Dignitaries from around the world will gather in South Africa today to bid a final farewell to Nelson Mandela at his state funeral.
The Prince of Wales will join some 4,000 people expected to attend the service for South Africa's first black president, along with Mr Mandela's family members, African leaders and several heads of state.
It marks the end of a week of m emorial events for the anti-apartheid hero which have attracted thousands of South Africans and world leaders.
Charles is expected to arrive with the British High Commissioner Judith Macgregor at the service in Qunu, the remote village where the Mr Mandela grew up.
Prominent US civil rights activist Reverend Jessie Jackson is also thought to be attending.
The Prince is representing the Queen after Buckingham Palace confirmed that the 87-year-old monarch would not make the journey to South Africa for the ceremonies to mark Mr Mandela's death.
After the former statesman's death last week, Charles described Mr Mandela as the "embodiment of courage and reconciliation" and said his passing had left "an immense void" in the lives of everyone who had been affected by his fight for justice and freedom.
The South African and Union flags are being flown at half-mast above 10 Downing Street today to mark the ceremony.

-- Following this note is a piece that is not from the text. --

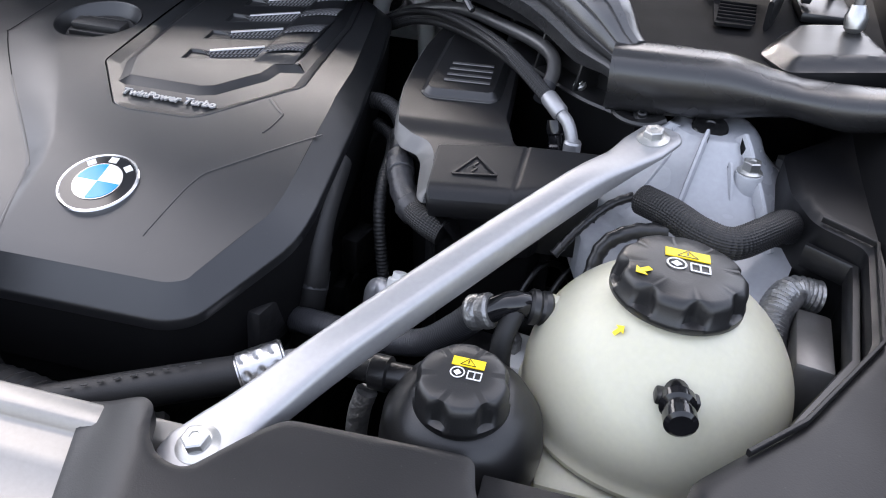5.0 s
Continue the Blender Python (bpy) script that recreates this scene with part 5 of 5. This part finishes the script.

Mr Mandela's body arrived in Qunu in the Eastern Cape region of South Africa yesterday as large numbers of people lined the roads to pay their respects as the cortege passed by.
His coffin, draped in the country's national flag, had earlier been carried from a farewell service in Pretoria and onto a military plane, escorted by two fighter jets.
Preparations for Mr Mandela's funeral have been marred by a public spat between the South African government and retired archbishop Desmond Tutu, one of the most prominent survivors in the long anti-apartheid struggle.
Mr Tutu, a Nobel laureate who has strongly criticised the current government, will attend after earlier saying he would not, despite wanting to pay respects to his long-time friend.
He had said he was not invited - an apparent snub that the South African government vehemently denies.
Mr Tutu, 82, said he had cancelled his plans to fly to the Eastern Cape to attend the funeral after receiving no indication that his name was on the guest list or accreditation list.
However, Mac Maharaj, a spokesman for the South African presidency, said Mr Tutu was on the guest list and he hoped a solution would be found that allowed Mr Tutu to attend.
Later, the retired archbishop's Desmond and Leah Tutu Legacy Foundation posted on social media: "Archbishop Emeritus Desmond Tutu will be travelling to Qunu early tomorrow to attend Tata's funeral."
At least 100,000 people saw Mr Mandela's body lying in state in Pretoria over three days this week, but some had to be turned away.
The 95-year-old former leader, who was imprisoned for 27 years for opposing apartheid before emerging in 1990 to forge a new democratic South Africa, died on December 5.